Everyday I struggle to convince myself to just keep going one more day and everyday it gets harder to succeed. I feel like I’m just delaying the inevitable and my brains are going to decorate the wall eventually. Everyone keeps talking about how this is all just an optimistic fresh start and the chance for new opportunities, but I just don’t see it. To me it’s just the dying gasp of a pointless and disappointing life. I just want the pain to stop.
Depression is just the tint on your glasses that keeps you from seeing the positive things.
Moonarchia said it 100%. You have got to learn to look at the bright side - there's a bright side to almost anything.
Moving in with parents? Less expenses! Help taking care of chores! Parents probably cook or get food or do other things that will make your life easier. Are they also annoying to be around and will probably nag you and make you feel like a kid again? Yea, probably, but there's bright sides to everything.
Getting divorced? Yes it sucks, and yes it feels like failure. On the other hand, you get a fresh start, clean slate, you can re-invent yourself and find another guy that isn't a useless piece of shit.
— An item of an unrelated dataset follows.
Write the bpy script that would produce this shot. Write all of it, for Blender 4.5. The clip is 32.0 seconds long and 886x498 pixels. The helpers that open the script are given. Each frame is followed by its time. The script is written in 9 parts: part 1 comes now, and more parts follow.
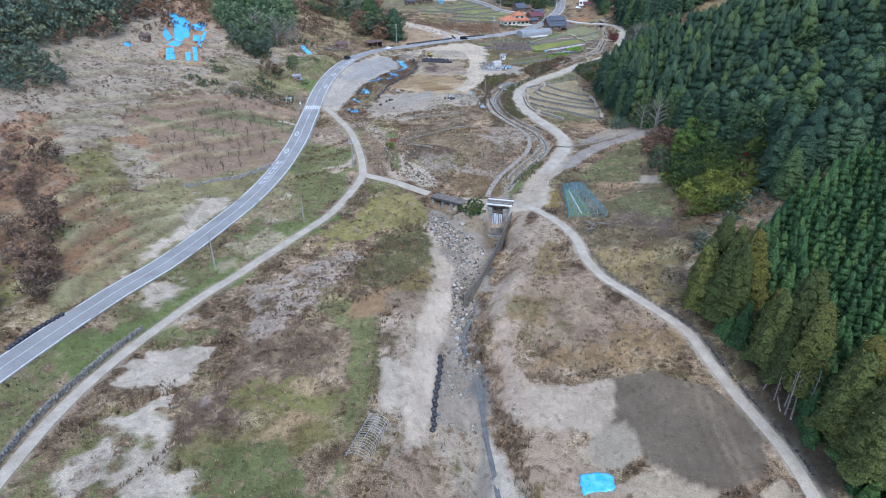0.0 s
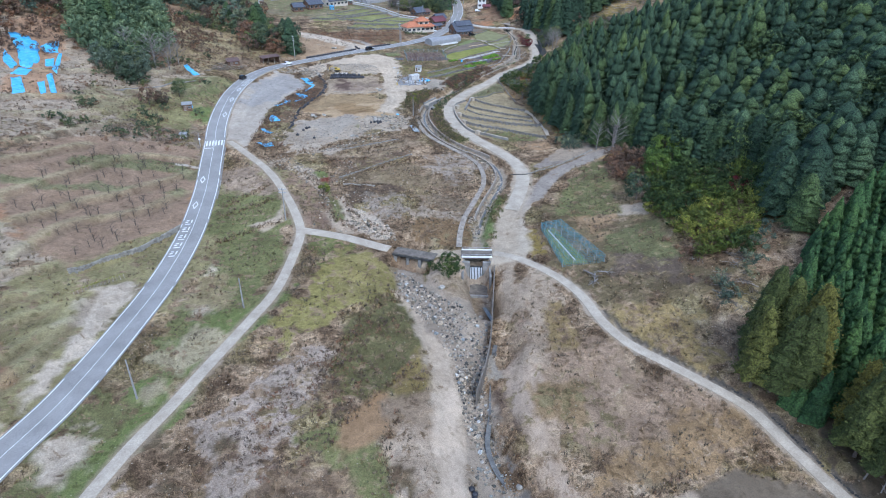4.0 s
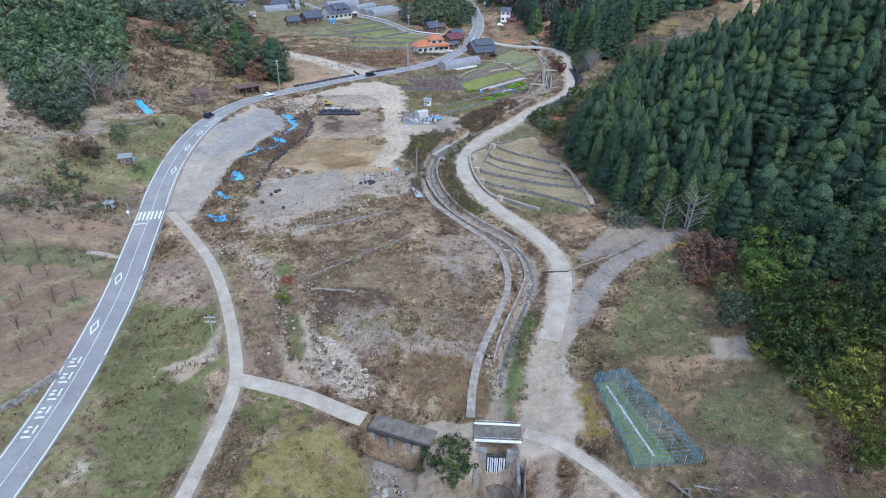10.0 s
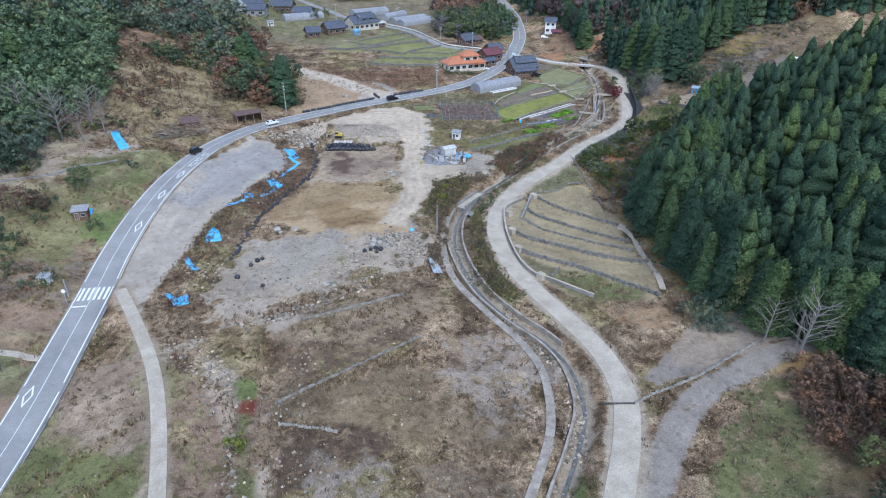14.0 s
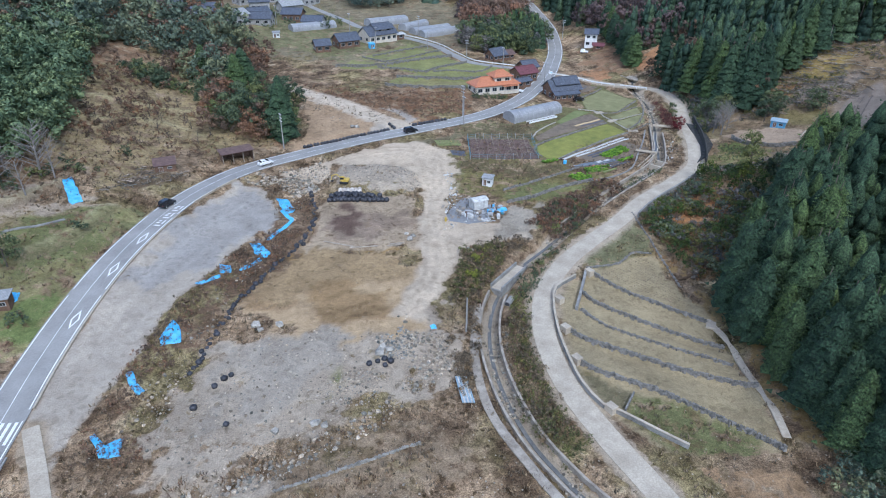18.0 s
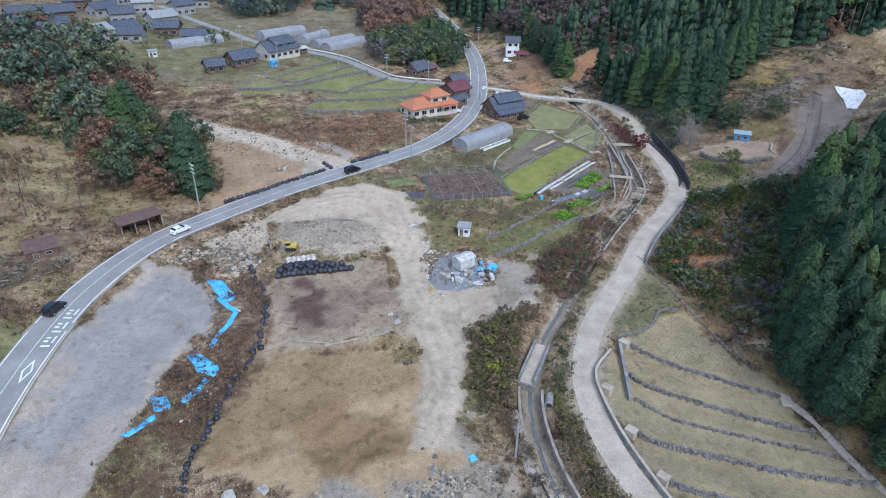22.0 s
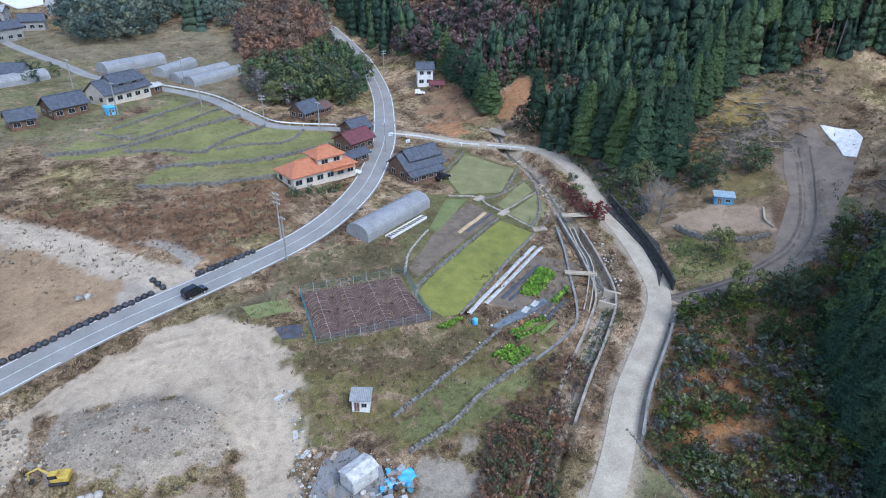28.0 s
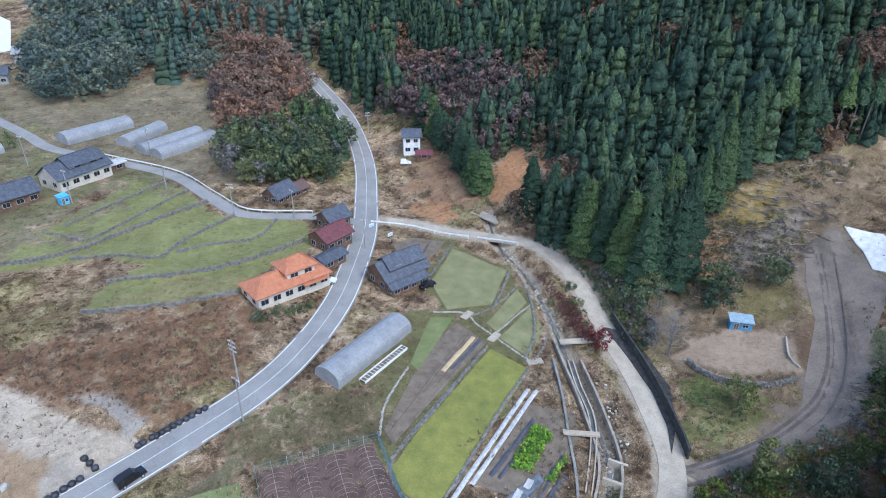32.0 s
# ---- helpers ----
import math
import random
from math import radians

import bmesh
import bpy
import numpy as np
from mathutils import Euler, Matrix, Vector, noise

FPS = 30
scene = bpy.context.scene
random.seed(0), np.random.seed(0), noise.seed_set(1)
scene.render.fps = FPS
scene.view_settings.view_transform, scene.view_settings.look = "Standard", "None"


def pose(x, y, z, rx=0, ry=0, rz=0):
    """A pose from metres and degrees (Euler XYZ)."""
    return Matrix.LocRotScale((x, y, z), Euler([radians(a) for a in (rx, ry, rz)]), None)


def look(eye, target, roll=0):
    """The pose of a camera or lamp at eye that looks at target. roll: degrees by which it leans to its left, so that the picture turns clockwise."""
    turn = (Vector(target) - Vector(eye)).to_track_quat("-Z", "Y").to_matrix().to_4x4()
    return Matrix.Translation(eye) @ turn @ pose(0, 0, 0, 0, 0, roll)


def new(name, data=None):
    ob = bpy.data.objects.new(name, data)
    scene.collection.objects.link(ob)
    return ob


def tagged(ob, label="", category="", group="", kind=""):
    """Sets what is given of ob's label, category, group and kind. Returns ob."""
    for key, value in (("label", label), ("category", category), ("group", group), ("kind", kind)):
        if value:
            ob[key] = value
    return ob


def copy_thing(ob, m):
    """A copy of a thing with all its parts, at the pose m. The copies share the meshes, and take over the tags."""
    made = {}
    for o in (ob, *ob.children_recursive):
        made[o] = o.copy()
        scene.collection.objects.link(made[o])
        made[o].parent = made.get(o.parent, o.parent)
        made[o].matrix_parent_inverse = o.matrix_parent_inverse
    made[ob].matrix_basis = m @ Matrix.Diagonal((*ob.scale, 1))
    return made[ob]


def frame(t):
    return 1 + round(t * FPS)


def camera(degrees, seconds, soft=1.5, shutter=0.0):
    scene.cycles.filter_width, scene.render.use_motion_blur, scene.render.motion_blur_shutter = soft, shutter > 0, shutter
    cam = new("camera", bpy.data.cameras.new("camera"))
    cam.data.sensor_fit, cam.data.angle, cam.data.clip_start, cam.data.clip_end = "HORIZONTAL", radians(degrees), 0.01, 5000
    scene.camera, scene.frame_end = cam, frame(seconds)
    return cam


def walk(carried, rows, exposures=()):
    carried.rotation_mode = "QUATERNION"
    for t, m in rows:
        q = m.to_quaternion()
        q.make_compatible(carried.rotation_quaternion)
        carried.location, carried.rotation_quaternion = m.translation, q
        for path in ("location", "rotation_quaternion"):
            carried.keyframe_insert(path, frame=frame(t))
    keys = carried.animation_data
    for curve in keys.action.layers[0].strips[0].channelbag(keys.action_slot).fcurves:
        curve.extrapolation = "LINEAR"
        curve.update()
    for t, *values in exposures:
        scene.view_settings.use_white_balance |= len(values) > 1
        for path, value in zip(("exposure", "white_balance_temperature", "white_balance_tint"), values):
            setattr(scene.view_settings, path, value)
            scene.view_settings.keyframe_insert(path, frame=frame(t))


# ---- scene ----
cam = camera(71.7, 32.0, soft=1.0)
METRES, EYE, TILT, LEAN, TURN = 300.0, 70.0, -28.4, 0.0, 0.0
ROWS = [
    (0.0, 0.0, 0.0, 0.0, 0.0, 0.0, -0.0),
    (0.5, -0.0097, 0.0125, 0.0065, -1.14, -0.04, 0.57),
    (1.0, -0.0196, 0.0241, 0.0127, -2.41, -0.09, 1.19),
    (1.5, -0.0305, 0.0365, 0.0194, -3.97, -0.19, 1.94),
    (2.0, -0.0415, 0.0491, 0.0263, -5.41, -0.27, 2.63),
    (2.5, -0.0511, 0.0622, 0.0334, -7.12, -0.39, 3.52),
    (3.0, -0.059, 0.0754, 0.0408, -9.25, -0.56, 4.55),
    (3.5, -0.0635, 0.0887, 0.0481, -10.31, -0.64, 5.07),
    (5.5, -0.059, 0.1421, 0.0766, -11.49, -0.74, 5.65),
    (6.0, -0.0551, 0.1557, 0.0836, -11.54, -0.73, 5.68),
    (6.5, -0.0506, 0.1696, 0.0906, -11.56, -0.7, 5.69),
    (7.0, -0.0458, 0.1833, 0.0978, -11.57, -0.7, 5.7),
    (7.5, -0.0409, 0.1974, 0.1051, -11.59, -0.72, 5.73),
    (8.0, -0.0358, 0.2113, 0.1123, -10.87, -0.6, 5.35),
    (8.5, -0.0309, 0.2254, 0.1198, -10.82, -0.59, 5.33),
    (9.0, -0.0258, 0.2394, 0.1271, -10.74, -0.56, 5.3),
    (9.5, -0.0206, 0.2534, 0.1346, -10.66, -0.56, 5.29),
    (10.0, -0.0167, 0.2675, 0.142, -9.18, -0.42, 4.51),
    (10.5, -0.0111, 0.2814, 0.1494, -7.45, -0.29, 3.7),
    (11.0, -0.0068, 0.2957, 0.1567, -6.91, -0.23, 3.4),
    (11.5, -0.0027, 0.3102, 0.1642, -6.48, -0.18, 3.21),
    (12.0, 0.0008, 0.3246, 0.1722, -6.27, -0.2, 3.11),
    (12.5, 0.0041, 0.3394, 0.1798, -6.13, -0.2, 3.05),
    (13.0, 0.0073, 0.3541, 0.1875, -6.05, -0.2, 3.02),
    (13.5, 0.0106, 0.3688, 0.1951, -5.96, -0.2, 3.01),
    (14.0, 0.0137, 0.3837, 0.2026, -5.9, -0.16, 2.96),
    (14.5, 0.0168, 0.3986, 0.2104, -5.84, -0.15, 2.95),
    (16.5, 0.0274, 0.4579, 0.2409, -5.63, -0.14, 2.86),
    (17.0, 0.0276, 0.4723, 0.2488, -4.96, -0.14, 2.51),
    (17.5, 0.025, 0.4863, 0.2561, -4.59, -0.12, 2.33),
    (18.0, 0.02, 0.4994, 0.2632, -4.28, -0.12, 2.18),
    (18.5, 0.0134, 0.512, 0.2701, -5.03, -0.2, 2.54),
    (19.0, 0.0049, 0.5242, 0.2767, -6.6, -0.31, 3.31),
    (19.5, -0.0048, 0.5364, 0.283, -7.88, -0.4, 3.91),
    (20.0, -0.0147, 0.5488, 0.2895, -8.61, -0.48, 4.28),
    (20.5, -0.0231, 0.5614, 0.2961, -10.84, -0.66, 5.39),
    (21.0, -0.0285, 0.5737, 0.3028, -13.06, -0.91, 6.45),
    (21.5, -0.0316, 0.5858, 0.3095, -14.8, -1.13, 7.26),
    (22.0, -0.0317, 0.5974, 0.3159, -15.26, -1.16, 7.46),
    (22.5, -0.0296, 0.6088, 0.3221, -16.05, -1.26, 7.82),
    (23.0, -0.0262, 0.6202, 0.3282, -17.7, -1.49, 8.6),
    (23.5, -0.0218, 0.6317, 0.3343, -19.11, -1.72, 9.28),
    (24.0, -0.0165, 0.6432, 0.3402, -20.35, -1.91, 9.86),
    (24.5, -0.0105, 0.6547, 0.3462, -21.07, -2.02, 10.18),
    (25.0, -0.0041, 0.6664, 0.3524, -21.45, -2.08, 10.34),
    (25.5, 0.0032, 0.6783, 0.3585, -21.66, -2.1, 10.47),
    (27.5, 0.0348, 0.7272, 0.3834, -22.02, -2.09, 10.7),
    (28.0, 0.0425, 0.7387, 0.3907, -22.04, -2.12, 10.78),
    (28.5, 0.0499, 0.7487, 0.4011, -22.09, -2.14, 10.84),
    (29.0, 0.0572, 0.7577, 0.413, -22.16, -2.13, 10.88),
    (29.5, 0.0647, 0.7662, 0.4251, -22.2, -2.14, 10.93),
    (30.0, 0.0717, 0.7737, 0.4368, -22.21, -2.13, 10.97),
    (30.5, 0.0771, 0.7776, 0.4469, -22.19, -2.13, 10.98),
    (31.0, 0.08, 0.7783, 0.455, -22.24, -2.13, 11.01),
    (31.5, 0.0827, 0.7781, 0.4627, -22.26, -2.15, 10.99),
    (32.0, 0.085, 0.7776, 0.4701, -22.3, -2.13, 10.97),
]
walk(cam, [(t, pose(0, 0, EYE, TILT, LEAN, TURN) @ pose(METRES * x, METRES * y, METRES * z, 90 + pitch, roll, yaw)) for t, x, y, z, yaw, pitch, roll in ROWS], [(0.0, 1.17, 5450, 8), (12.0, 1.12, 5490, 8), (18.0, 1.1, 5560, 8), (24.0, 1.03, 5600, 8), (32.0, 1.23, 5530, 8)])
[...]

You got infatuated with a guy who didn't end up going for you? Ya know, it has happened to all of us. Again - there's a bright side. You know what it is? You are still capable of love! You are still capable of infatuation and getting the tingles you probably got thinking about him. Thats fine, you'll get it again.
Being single itself also has a lot of advantages - do you know how many people I have to coordinate with if I want to do anything? Sometimes its fun, and sometimes it's a fucking beating. Sometimes you just want to do your own thing, and you're going to have that opportunity.
This is a fresh start, an opportunity to go again and see where life takes you. Picture it like you're taking a flight to a foreign country to start over, meet new people, live a new life. See where it goes.
The best adventure in life is just seeing what happens next. This might be a guy attitude or just my attitude but you said something here that you're being punished for not staying in your lane. I STRONGLY disagree. I think you're being punished for being too complacent, for staying in your lane too much.
You need to be grabbing the world by the fucking neck and TAKE what you want, it will not give it to you. The life you want is not handed to anybody on a silver platter. GO FUCKING GET IT.
Your life is in your hands to do with it what you please. Get angry, get motivated, get out there and LIVE IT.